Your task is to copy the listing exactly. Drop any pictures from the copy.

-- START OF Data block --

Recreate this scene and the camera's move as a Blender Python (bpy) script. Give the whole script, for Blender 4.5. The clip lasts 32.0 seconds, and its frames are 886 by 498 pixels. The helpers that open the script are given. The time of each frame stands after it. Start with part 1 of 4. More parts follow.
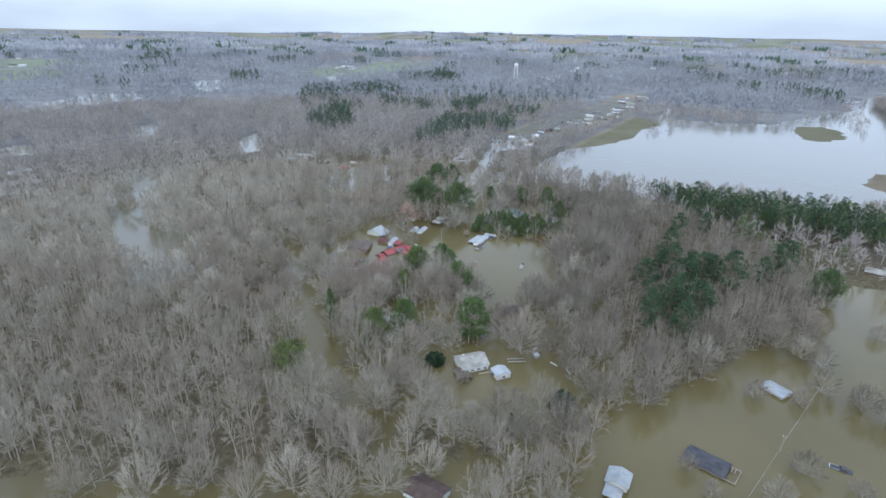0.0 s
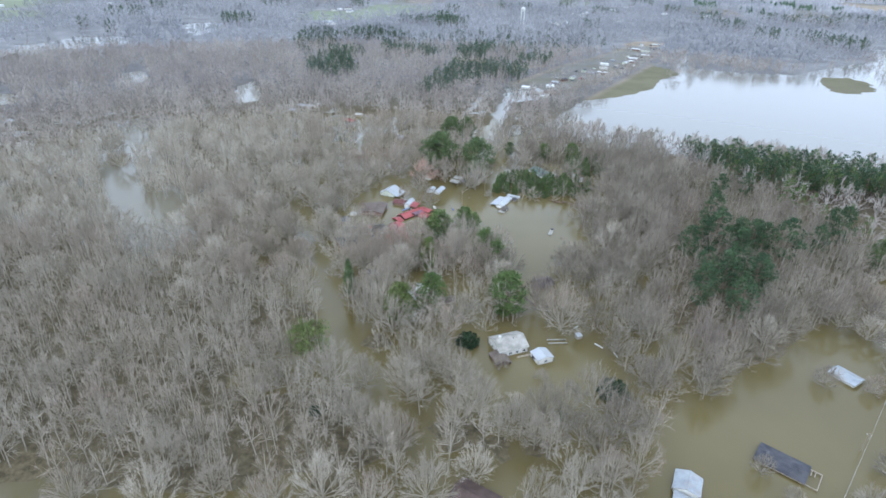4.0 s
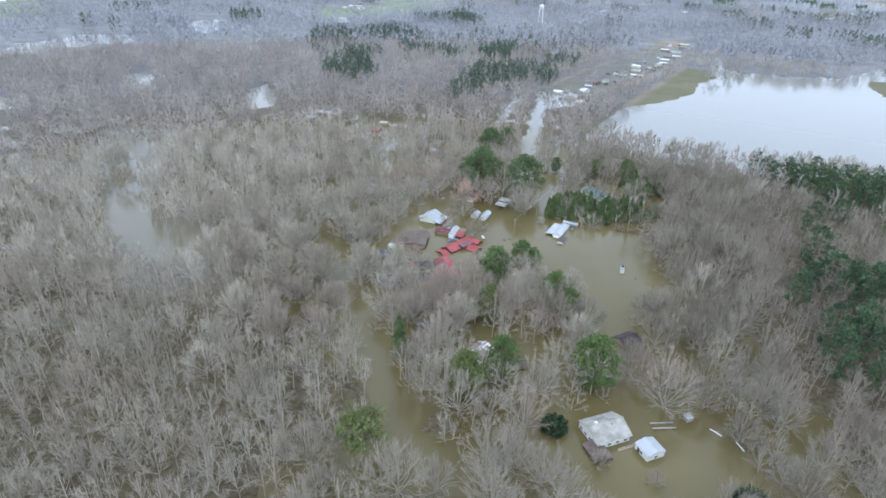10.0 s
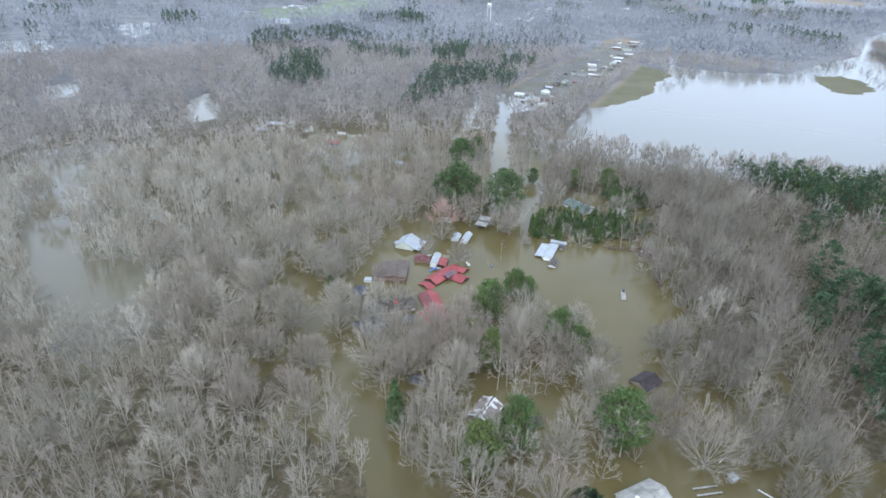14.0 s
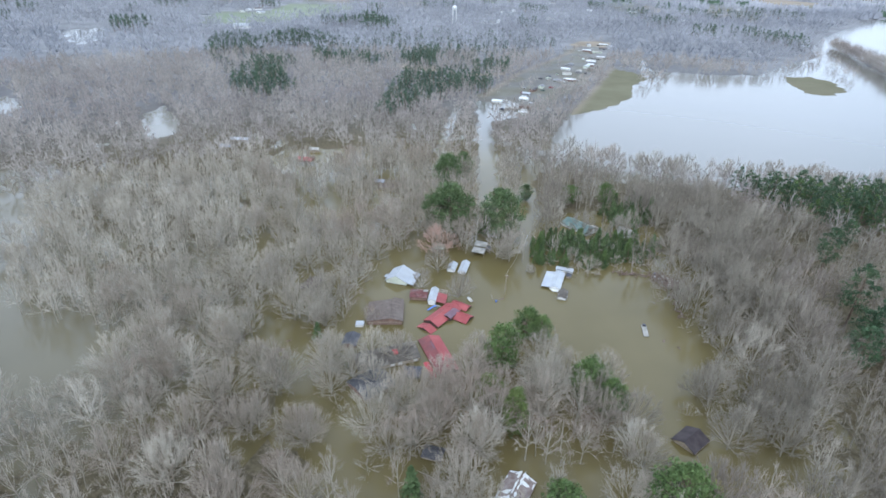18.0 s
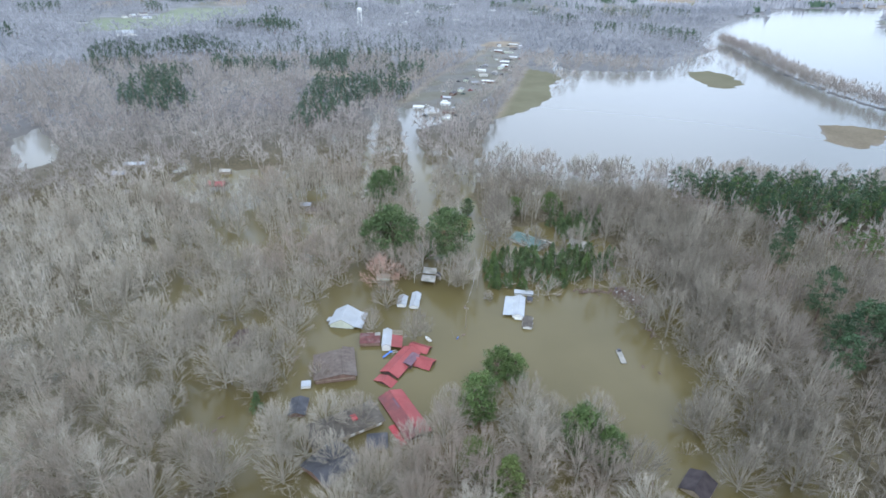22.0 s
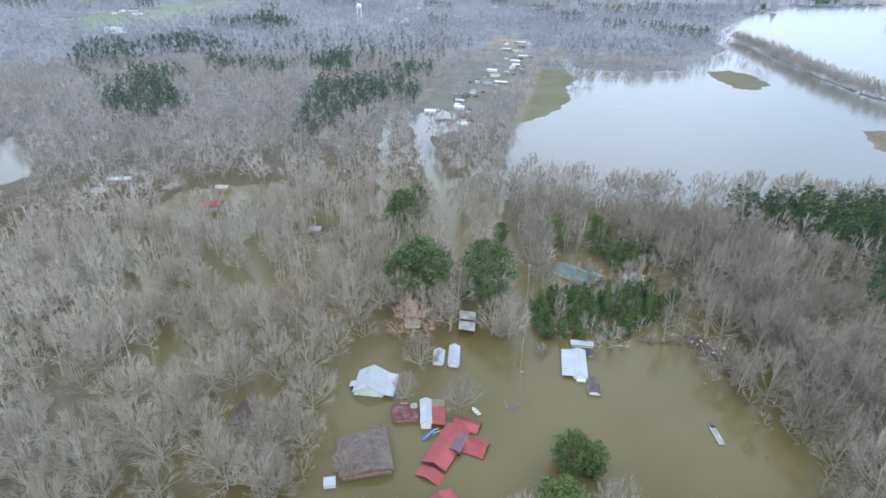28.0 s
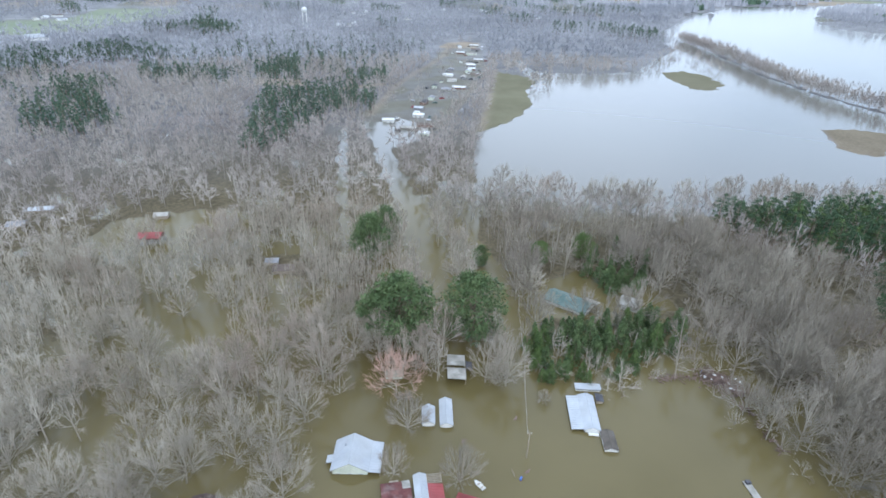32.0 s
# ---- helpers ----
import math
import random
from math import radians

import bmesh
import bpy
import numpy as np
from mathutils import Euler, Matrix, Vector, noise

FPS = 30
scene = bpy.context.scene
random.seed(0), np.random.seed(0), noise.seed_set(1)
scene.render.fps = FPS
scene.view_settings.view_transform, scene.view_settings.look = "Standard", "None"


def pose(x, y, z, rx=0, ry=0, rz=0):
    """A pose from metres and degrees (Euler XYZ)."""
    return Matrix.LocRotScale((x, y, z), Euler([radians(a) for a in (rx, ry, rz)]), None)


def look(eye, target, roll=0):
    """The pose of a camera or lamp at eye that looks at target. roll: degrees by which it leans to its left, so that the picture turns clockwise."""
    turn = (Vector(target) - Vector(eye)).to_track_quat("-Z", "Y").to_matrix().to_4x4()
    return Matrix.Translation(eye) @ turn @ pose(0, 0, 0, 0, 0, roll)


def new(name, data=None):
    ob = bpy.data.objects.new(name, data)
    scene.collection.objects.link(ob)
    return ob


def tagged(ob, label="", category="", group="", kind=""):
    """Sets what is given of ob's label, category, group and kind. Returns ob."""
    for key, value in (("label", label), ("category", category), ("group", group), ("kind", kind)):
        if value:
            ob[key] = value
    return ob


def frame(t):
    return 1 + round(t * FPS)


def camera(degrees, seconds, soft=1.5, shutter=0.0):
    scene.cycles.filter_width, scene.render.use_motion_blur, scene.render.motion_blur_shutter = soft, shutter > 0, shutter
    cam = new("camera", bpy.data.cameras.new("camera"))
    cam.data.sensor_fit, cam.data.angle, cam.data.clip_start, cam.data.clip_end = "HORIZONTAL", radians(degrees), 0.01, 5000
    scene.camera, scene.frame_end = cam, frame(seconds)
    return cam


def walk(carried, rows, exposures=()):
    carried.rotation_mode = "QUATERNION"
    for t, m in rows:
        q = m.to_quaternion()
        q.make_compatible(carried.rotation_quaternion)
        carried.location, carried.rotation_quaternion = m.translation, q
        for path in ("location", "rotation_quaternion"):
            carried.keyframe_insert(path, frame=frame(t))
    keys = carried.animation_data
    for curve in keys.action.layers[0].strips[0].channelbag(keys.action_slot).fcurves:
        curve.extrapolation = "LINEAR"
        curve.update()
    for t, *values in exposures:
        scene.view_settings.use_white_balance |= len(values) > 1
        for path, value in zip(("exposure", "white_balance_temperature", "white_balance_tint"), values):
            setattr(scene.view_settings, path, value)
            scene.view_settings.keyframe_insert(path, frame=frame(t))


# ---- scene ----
EXPOSURES = [(0, -0.67, 5640, 8), (2, -0.63, 5640, 8), (3.5, -0.3, 5680, 8), (32, -0.29, 5690, 8)]
cam = camera(77.1, 32.0, soft=1.6)
# seconds, x, y, z, then the three turns
PATH = [
    (0, -0.02, 0.14, 112.08, 67.54, -1.00, 0.01),
    (0.5, -1.41, 2.72, 111.51, 67.44, -1.05, -0.14),
    (1, -2.85, 5.36, 110.99, 67.44, -1.10, -0.24),
    (1.5, -4.34, 8.07, 110.52, 67.38, -1.15, -0.28),
    (2, -5.87, 10.84, 110.09, 66.96, -1.20, -0.30),
    (2.5, -7.44, 13.67, 109.71, 64.86, -1.25, -0.33),
    (3, -9.03, 16.56, 109.36, 62.78, -1.30, -0.37),
    (3.5, -10.65, 19.50, 109.06, 62.52, -1.35, -0.34),
    (5.5, -17.29, 31.71, 108.12, 62.47, -1.55, -0.20),
    (6, -18.96, 34.86, 107.95, 62.47, -1.60, -0.17),
    (6.5, -20.64, 38.04, 107.81, 62.43, -1.60, -0.12),
    (7, -22.30, 41.25, 107.68, 62.38, -1.59, -0.08),
    (7.5, -23.96, 44.49, 107.56, 62.33, -1.59, -0.04),
    (8, -25.61, 47.75, 107.46, 62.28, -1.58, 0.01),
    (8.5, -27.24, 51.04, 107.38, 62.23, -1.58, 0.04),
    (9, -28.84, 54.34, 107.30, 62.18, -1.57, 0.09),
    (9.5, -30.43, 57.66, 107.23, 62.18, -1.56, 0.13),
    (10, -31.99, 61.00, 107.17, 62.17, -1.55, 0.17),
    (10.5, -33.52, 64.35, 107.11, 62.16, -1.55, 0.26),
    (11, -35.02, 67.71, 107.06, 62.15, -1.54, 0.37),
    (11.5, -36.49, 71.08, 107.01, 62.14, -1.53, 0.41),
    (12, -37.92, 74.45, 106.96, 62.13, -1.52, 0.40),
    (12.5, -39.31, 77.83, 106.91, 62.12, -1.51, -0.59),
    (13, -40.66, 81.21, 106.86, 62.11, -1.51, -3.45),
    (13.5, -41.97, 84.59, 106.80, 62.14, -1.50, -4.57),
    (14, -43.23, 87.98, 106.74, 62.16, -1.50, -5.53),
    (14.5, -44.45, 91.36, 106.68, 62.18, -1.49, -6.32),
    (16.5, -48.84, 104.85, 106.35, 62.28, -1.47, -7.08),
    (17, -49.81, 108.20, 106.25, 62.30, -1.47, -7.87),
    (17.5, -50.72, 111.55, 106.13, 62.37, -1.48, -8.62),
    (18, -51.59, 114.89, 106.01, 62.43, -1.48, -9.49),
    (18.5, -52.40, 118.22, 105.88, 62.50, -1.49, -10.83),
    (19, -53.15, 121.54, 105.73, 62.57, -1.50, -12.55),
    (19.5, -53.86, 124.85, 105.58, 62.60, -1.48, -14.95),
    (20, -54.51, 128.14, 105.41, 62.63, -1.46, -16.42),
    (20.5, -55.10, 131.43, 105.24, 62.67, -1.44, -17.57),
    (21, -55.64, 134.70, 105.05, 62.70, -1.43, -18.39),
    (21.5, -56.13, 137.97, 104.85, 62.73, -1.41, -18.79),
    (22, -56.57, 141.22, 104.64, 62.77, -1.39, -19.03),
    (22.5, -56.96, 144.46, 104.42, 62.80, -1.37, -19.26),
    (23, -57.30, 147.68, 104.19, 62.83, -1.35, -19.45),
    (23.5, -57.58, 150.90, 103.96, 62.80, -1.39, -19.55),
    (24, -57.82, 154.11, 103.71, 62.76, -1.43, -19.59),
    (24.5, -58.02, 157.30, 103.45, 62.73, -1.47, -19.64),
    (25, -58.16, 160.48, 103.19, 62.69, -1.51, -19.63),
    (25.5, -58.27, 163.66, 102.92, 62.65, -1.51, -19.57),
    (27.5, -58.30, 176.28, 101.80, 62.51, -1.50, -19.60),
    (28, -58.22, 179.43, 101.51, 62.47, -1.49, -19.54),
    (28.5, -58.12, 182.57, 101.22, 62.50, -1.47, -19.51),
    (29, -57.98, 185.70, 100.93, 62.54, -1.44, -19.43),
    (29.5, -57.82, 188.84, 100.65, 62.57, -1.41, -20.82),
    (30, -57.65, 191.97, 100.37, 62.60, -1.39, -22.72),
    (30.5, -57.45, 195.11, 100.10, 62.67, -1.41, -23.41),
    (31, -57.24, 198.25, 99.83, 62.74, -1.44, -24.01),
    (31.5, -57.02, 201.40, 99.57, 62.81, -1.47, -24.49),
    (32, -56.79, 204.56, 99.33, 62.88, -1.50, -24.82),
]
walk(cam, [(t, pose(*p)) for t, *p in PATH], EXPOSURES)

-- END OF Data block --

- Reply to the exercise
Recreate this scene and the camera's move as a Blender Python (bpy) script. Give the whole script, for Blender 4.5. The clip lasts 32.0 seconds, and its frames are 886 by 498 pixels. The helpers that open the script are given. The time of each frame stands after it. Start with part 1 of 4. More parts follow.
0.0 s
4.0 s
10.0 s
14.0 s
18.0 s
22.0 s
28.0 s
32.0 s
# ---- helpers ----
import math
import random
from math import radians

import bmesh
import bpy
import numpy as np
from mathutils import Euler, Matrix, Vector, noise

FPS = 30
scene = bpy.context.scene
random.seed(0), np.random.seed(0), noise.seed_set(1)
scene.render.fps = FPS
scene.view_settings.view_transform, scene.view_settings.look = "Standard", "None"


def pose(x, y, z, rx=0, ry=0, rz=0):
    """A pose from metres and degrees (Euler XYZ)."""
    return Matrix.LocRotScale((x, y, z), Euler([radians(a) for a in (rx, ry, rz)]), None)


def look(eye, target, roll=0):
    """The pose of a camera or lamp at eye that looks at target. roll: degrees by which it leans to its left, so that the picture turns clockwise."""
    turn = (Vector(target) - Vector(eye)).to_track_quat("-Z", "Y").to_matrix().to_4x4()
    return Matrix.Translation(eye) @ turn @ pose(0, 0, 0, 0, 0, roll)


def new(name, data=None):
    ob = bpy.data.objects.new(name, data)
    scene.collection.objects.link(ob)
    return ob


def tagged(ob, label="", category="", group="", kind=""):
    """Sets what is given of ob's label, category, group and kind. Returns ob."""
    for key, value in (("label", label), ("category", category), ("group", group), ("kind", kind)):
        if value:
            ob[key] = value
    return ob


def frame(t):
    return 1 + round(t * FPS)


def camera(degrees, seconds, soft=1.5, shutter=0.0):
    scene.cycles.filter_width, scene.render.use_motion_blur, scene.render.motion_blur_shutter = soft, shutter > 0, shutter
    cam = new("camera", bpy.data.cameras.new("camera"))
    cam.data.sensor_fit, cam.data.angle, cam.data.clip_start, cam.data.clip_end = "HORIZONTAL", radians(degrees), 0.01, 5000
    scene.camera, scene.frame_end = cam, frame(seconds)
    return cam


def walk(carried, rows, exposures=()):
    carried.rotation_mode = "QUATERNION"
    for t, m in rows:
        q = m.to_quaternion()
        q.make_compatible(carried.rotation_quaternion)
        carried.location, carried.rotation_quaternion = m.translation, q
        for path in ("location", "rotation_quaternion"):
            carried.keyframe_insert(path, frame=frame(t))
    keys = carried.animation_data
    for curve in keys.action.layers[0].strips[0].channelbag(keys.action_slot).fcurves:
        curve.extrapolation = "LINEAR"
        curve.update()
    for t, *values in exposures:
        scene.view_settings.use_white_balance |= len(values) > 1
        for path, value in zip(("exposure", "white_balance_temperature", "white_balance_tint"), values):
            setattr(scene.view_settings, path, value)
            scene.view_settings.keyframe_insert(path, frame=frame(t))


# ---- scene ----
EXPOSURES = [(0, -0.67, 5640, 8), (2, -0.63, 5640, 8), (3.5, -0.3, 5680, 8), (32, -0.29, 5690, 8)]
cam = camera(77.1, 32.0, soft=1.6)
# seconds, x, y, z, then the three turns
PATH = [
    (0, -0.02, 0.14, 112.08, 67.54, -1.00, 0.01),
    (0.5, -1.41, 2.72, 111.51, 67.44, -1.05, -0.14),
    (1, -2.85, 5.36, 110.99, 67.44, -1.10, -0.24),
    (1.5, -4.34, 8.07, 110.52, 67.38, -1.15, -0.28),
    (2, -5.87, 10.84, 110.09, 66.96, -1.20, -0.30),
    (2.5, -7.44, 13.67, 109.71, 64.86, -1.25, -0.33),
    (3, -9.03, 16.56, 109.36, 62.78, -1.30, -0.37),
    (3.5, -10.65, 19.50, 109.06, 62.52, -1.35, -0.34),
    (5.5, -17.29, 31.71, 108.12, 62.47, -1.55, -0.20),
    (6, -18.96, 34.86, 107.95, 62.47, -1.60, -0.17),
    (6.5, -20.64, 38.04, 107.81, 62.43, -1.60, -0.12),
    (7, -22.30, 41.25, 107.68, 62.38, -1.59, -0.08),
    (7.5, -23.96, 44.49, 107.56, 62.33, -1.59, -0.04),
    (8, -25.61, 47.75, 107.46, 62.28, -1.58, 0.01),
    (8.5, -27.24, 51.04, 107.38, 62.23, -1.58, 0.04),
    (9, -28.84, 54.34, 107.30, 62.18, -1.57, 0.09),
    (9.5, -30.43, 57.66, 107.23, 62.18, -1.56, 0.13),
    (10, -31.99, 61.00, 107.17, 62.17, -1.55, 0.17),
    (10.5, -33.52, 64.35, 107.11, 62.16, -1.55, 0.26),
    (11, -35.02, 67.71, 107.06, 62.15, -1.54, 0.37),
    (11.5, -36.49, 71.08, 107.01, 62.14, -1.53, 0.41),
    (12, -37.92, 74.45, 106.96, 62.13, -1.52, 0.40),
    (12.5, -39.31, 77.83, 106.91, 62.12, -1.51, -0.59),
    (13, -40.66, 81.21, 106.86, 62.11, -1.51, -3.45),
    (13.5, -41.97, 84.59, 106.80, 62.14, -1.50, -4.57),
    (14, -43.23, 87.98, 106.74, 62.16, -1.50, -5.53),
    (14.5, -44.45, 91.36, 106.68, 62.18, -1.49, -6.32),
    (16.5, -48.84, 104.85, 106.35, 62.28, -1.47, -7.08),
    (17, -49.81, 108.20, 106.25, 62.30, -1.47, -7.87),
    (17.5, -50.72, 111.55, 106.13, 62.37, -1.48, -8.62),
    (18, -51.59, 114.89, 106.01, 62.43, -1.48, -9.49),
    (18.5, -52.40, 118.22, 105.88, 62.50, -1.49, -10.83),
    (19, -53.15, 121.54, 105.73, 62.57, -1.50, -12.55),
    (19.5, -53.86, 124.85, 105.58, 62.60, -1.48, -14.95),
    (20, -54.51, 128.14, 105.41, 62.63, -1.46, -16.42),
    (20.5, -55.10, 131.43, 105.24, 62.67, -1.44, -17.57),
    (21, -55.64, 134.70, 105.05, 62.70, -1.43, -18.39),
    (21.5, -56.13, 137.97, 104.85, 62.73, -1.41, -18.79),
    (22, -56.57, 141.22, 104.64, 62.77, -1.39, -19.03),
    (22.5, -56.96, 144.46, 104.42, 62.80, -1.37, -19.26),
    (23, -57.30, 147.68, 104.19, 62.83, -1.35, -19.45),
    (23.5, -57.58, 150.90, 103.96, 62.80, -1.39, -19.55),
    (24, -57.82, 154.11, 103.71, 62.76, -1.43, -19.59),
    (24.5, -58.02, 157.30, 103.45, 62.73, -1.47, -19.64),
    (25, -58.16, 160.48, 103.19, 62.69, -1.51, -19.63),
    (25.5, -58.27, 163.66, 102.92, 62.65, -1.51, -19.57),
    (27.5, -58.30, 176.28, 101.80, 62.51, -1.50, -19.60),
    (28, -58.22, 179.43, 101.51, 62.47, -1.49, -19.54),
    (28.5, -58.12, 182.57, 101.22, 62.50, -1.47, -19.51),
    (29, -57.98, 185.70, 100.93, 62.54, -1.44, -19.43),
    (29.5, -57.82, 188.84, 100.65, 62.57, -1.41, -20.82),
    (30, -57.65, 191.97, 100.37, 62.60, -1.39, -22.72),
    (30.5, -57.45, 195.11, 100.10, 62.67, -1.41, -23.41),
    (31, -57.24, 198.25, 99.83, 62.74, -1.44, -24.01),
    (31.5, -57.02, 201.40, 99.57, 62.81, -1.47, -24.49),
    (32, -56.79, 204.56, 99.33, 62.88, -1.50, -24.82),
]
walk(cam, [(t, pose(*p)) for t, *p in PATH], EXPOSURES)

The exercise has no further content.